President Asif Ali Zardari on Friday constituted the 11th National Finance Commission under Article 160, tasking it to recommend a fresh revenue-sharing award between the federation and provinces.
What the 11th National Finance Commission will do
The 11th NFC will frame recommendations on the distribution of the federal divisible pool and broader fiscal arrangements between the Centre and provinces.
Its guidance, once approved, will set transfers for the next cycle and shape provincial development space. The Finance Division will serve as the secretariat.

The commission is chaired by Federal Finance Minister Muhammad Aurangzeb, with the four provincial finance ministers as members.
Similarly, one nominated expert from each province, making nine members in total. The notification also supersedes the 10th NFC set up in July 2020.
Why this NFC award matters now
Intergovernmental transfers remain the backbone of provincial budgets.
A timely award can stabilise cash flows for health, education, and local infrastructure, while clarifying cost-sharing on national schemes.
Provinces will seek predictable funds against inflation and disaster recovery needs.
Moreover, the federation will argue fiscal room for debt servicing and federal mandates. Both sides are expected to press their case vigorously.
Constitutionally, the NFC must be reconstituted at intervals not exceeding five years, and its recommendations are laid before Parliament and provincial assemblies.
Regular cycles reduce uncertainty and help provinces plan multi-year programmes, including social protection and law & order spending.
Lessons from the 7th NFC Award
The seventh award, agreed in 2009–10, shifted away from a population only basis.
It introduced a multi-indicator formula for horizontal distribution in which population carried the largest weight, with poverty/backwardness, and revenue effort.
Khyber Pakhtunkhwa received an additional 1% share for security operations, while Balochistan’s transfers were protected.

That change aimed to better reflect needs and capacities across provinces.
Independent reviews note the approach improved equity but also tightened the federation’s fiscal space as provincial shares rose.
Any new award will need to balance fairness, incentives for own-source revenue, and national priorities.
Historically, only seven conclusive awards have been enacted since the 1950s.
This track record underscores the political negotiation required to align diverse provincial interests with federal constraints.
The road ahead: process, timelines, and what to watch
After constitution, the NFC convenes, agrees terms of reference, and forms working groups with economists and statisticians to test options.
The commission’s recommendations, once finalised and approved, become the basis for federal transfers.
Stakeholders expect debate on sharing ratios, treatment of new taxes, social sector funding, and incentives for provincial tax effort.
Key watchpoints include the commission’s membership of nominated experts, the schedule of meetings released by the Finance Division, and whether interim arrangements are considered before a full award.
Media statements suggest both Centre and provinces are preparing detailed cases, signalling a rigorous process.

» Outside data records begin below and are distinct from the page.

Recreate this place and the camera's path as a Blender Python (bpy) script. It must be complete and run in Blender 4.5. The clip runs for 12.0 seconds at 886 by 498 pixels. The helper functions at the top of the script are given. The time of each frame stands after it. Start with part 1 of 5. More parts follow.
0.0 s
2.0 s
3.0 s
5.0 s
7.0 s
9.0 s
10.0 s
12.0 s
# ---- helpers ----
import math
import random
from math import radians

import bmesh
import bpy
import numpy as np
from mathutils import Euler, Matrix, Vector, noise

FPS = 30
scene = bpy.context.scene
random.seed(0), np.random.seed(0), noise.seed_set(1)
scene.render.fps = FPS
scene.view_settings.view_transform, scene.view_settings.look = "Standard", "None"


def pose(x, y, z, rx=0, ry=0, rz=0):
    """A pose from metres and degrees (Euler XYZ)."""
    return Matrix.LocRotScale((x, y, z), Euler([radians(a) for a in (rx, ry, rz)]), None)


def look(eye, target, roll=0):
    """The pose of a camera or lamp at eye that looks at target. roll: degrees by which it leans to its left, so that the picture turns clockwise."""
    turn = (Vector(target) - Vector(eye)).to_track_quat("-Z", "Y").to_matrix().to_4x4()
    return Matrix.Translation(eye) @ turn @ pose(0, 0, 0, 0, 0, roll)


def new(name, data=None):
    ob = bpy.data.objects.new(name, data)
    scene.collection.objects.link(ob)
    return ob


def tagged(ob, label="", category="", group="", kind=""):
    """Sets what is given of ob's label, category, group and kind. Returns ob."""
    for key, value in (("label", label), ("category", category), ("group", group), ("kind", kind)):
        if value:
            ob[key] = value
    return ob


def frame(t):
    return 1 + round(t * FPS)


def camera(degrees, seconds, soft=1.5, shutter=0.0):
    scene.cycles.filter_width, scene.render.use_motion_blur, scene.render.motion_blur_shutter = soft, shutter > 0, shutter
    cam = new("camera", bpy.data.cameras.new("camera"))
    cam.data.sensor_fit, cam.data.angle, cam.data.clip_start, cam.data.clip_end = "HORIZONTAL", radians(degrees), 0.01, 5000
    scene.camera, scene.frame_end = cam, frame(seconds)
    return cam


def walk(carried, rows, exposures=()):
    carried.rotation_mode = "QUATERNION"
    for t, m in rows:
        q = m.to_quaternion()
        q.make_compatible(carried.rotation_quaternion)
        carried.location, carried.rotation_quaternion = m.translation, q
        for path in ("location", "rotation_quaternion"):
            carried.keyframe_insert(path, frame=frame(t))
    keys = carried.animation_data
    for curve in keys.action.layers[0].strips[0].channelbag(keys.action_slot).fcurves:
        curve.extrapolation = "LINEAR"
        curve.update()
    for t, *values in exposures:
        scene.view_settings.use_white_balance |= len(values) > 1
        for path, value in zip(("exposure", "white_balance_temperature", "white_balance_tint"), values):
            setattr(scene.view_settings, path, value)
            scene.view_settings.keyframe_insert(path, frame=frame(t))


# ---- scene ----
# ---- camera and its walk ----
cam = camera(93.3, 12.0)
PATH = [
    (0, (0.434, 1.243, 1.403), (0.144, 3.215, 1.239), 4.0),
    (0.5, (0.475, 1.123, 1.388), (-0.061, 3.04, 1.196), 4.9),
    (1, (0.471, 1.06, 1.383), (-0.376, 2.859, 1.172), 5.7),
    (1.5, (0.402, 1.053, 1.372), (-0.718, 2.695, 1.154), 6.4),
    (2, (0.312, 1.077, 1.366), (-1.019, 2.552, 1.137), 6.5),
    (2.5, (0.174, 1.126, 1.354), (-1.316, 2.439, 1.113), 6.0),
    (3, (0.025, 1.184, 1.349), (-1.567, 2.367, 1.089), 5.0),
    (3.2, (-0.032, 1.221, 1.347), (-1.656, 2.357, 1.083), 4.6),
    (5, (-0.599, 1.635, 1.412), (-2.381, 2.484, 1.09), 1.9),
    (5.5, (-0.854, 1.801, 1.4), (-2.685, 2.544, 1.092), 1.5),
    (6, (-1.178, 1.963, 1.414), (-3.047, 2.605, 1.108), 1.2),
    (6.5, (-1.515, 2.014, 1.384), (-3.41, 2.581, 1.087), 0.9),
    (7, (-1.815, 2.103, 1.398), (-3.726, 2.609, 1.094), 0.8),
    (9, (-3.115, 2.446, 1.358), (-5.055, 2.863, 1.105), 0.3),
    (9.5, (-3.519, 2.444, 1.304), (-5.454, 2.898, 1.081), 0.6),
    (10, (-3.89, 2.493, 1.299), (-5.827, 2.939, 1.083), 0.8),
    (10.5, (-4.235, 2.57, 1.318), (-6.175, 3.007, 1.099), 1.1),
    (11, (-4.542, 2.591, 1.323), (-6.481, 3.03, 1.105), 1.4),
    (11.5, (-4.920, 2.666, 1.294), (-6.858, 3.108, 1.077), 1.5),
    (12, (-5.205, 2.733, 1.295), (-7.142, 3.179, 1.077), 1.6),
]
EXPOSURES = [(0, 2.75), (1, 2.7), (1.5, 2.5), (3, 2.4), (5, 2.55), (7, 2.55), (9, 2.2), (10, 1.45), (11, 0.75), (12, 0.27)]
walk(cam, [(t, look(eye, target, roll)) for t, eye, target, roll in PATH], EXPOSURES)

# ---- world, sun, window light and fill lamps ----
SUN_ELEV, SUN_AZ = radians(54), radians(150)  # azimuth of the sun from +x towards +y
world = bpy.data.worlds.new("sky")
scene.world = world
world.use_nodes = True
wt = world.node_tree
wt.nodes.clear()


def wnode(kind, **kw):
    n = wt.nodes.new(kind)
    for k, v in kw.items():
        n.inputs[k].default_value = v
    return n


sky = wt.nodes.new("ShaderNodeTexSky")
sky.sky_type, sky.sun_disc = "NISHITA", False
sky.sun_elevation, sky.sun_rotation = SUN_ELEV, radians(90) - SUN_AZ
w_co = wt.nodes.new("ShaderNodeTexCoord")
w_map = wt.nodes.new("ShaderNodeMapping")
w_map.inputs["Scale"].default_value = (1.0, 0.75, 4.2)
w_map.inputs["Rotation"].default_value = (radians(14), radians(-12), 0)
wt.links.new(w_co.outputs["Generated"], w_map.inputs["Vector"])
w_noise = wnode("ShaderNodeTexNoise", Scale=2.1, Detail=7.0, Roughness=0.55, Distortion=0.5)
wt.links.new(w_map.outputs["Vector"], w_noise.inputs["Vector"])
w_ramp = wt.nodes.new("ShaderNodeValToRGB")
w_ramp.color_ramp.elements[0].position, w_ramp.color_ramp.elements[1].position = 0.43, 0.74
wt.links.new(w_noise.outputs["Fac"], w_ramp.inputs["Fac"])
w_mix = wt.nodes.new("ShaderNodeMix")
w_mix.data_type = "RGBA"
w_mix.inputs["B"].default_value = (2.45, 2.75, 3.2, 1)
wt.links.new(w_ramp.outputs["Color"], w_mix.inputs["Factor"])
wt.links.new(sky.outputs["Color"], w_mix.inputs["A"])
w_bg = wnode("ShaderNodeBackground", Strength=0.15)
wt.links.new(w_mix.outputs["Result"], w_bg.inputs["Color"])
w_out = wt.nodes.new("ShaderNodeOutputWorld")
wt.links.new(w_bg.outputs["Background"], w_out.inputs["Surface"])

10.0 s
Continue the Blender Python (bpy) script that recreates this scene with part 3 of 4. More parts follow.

For Pakistan, a credible and timely 11th NFC can support macro stability while protecting frontline services in the provinces.
Clearer rules on transfers and shared responsibilities would help attract investment, improve service delivery. While sustaining reforms for taxation and public finance.
The next steps for 11TH NFC Award are procedural but consequential which includes notification of expert members’ names, the first sitting’s agenda, and publication of data templates for deliberations.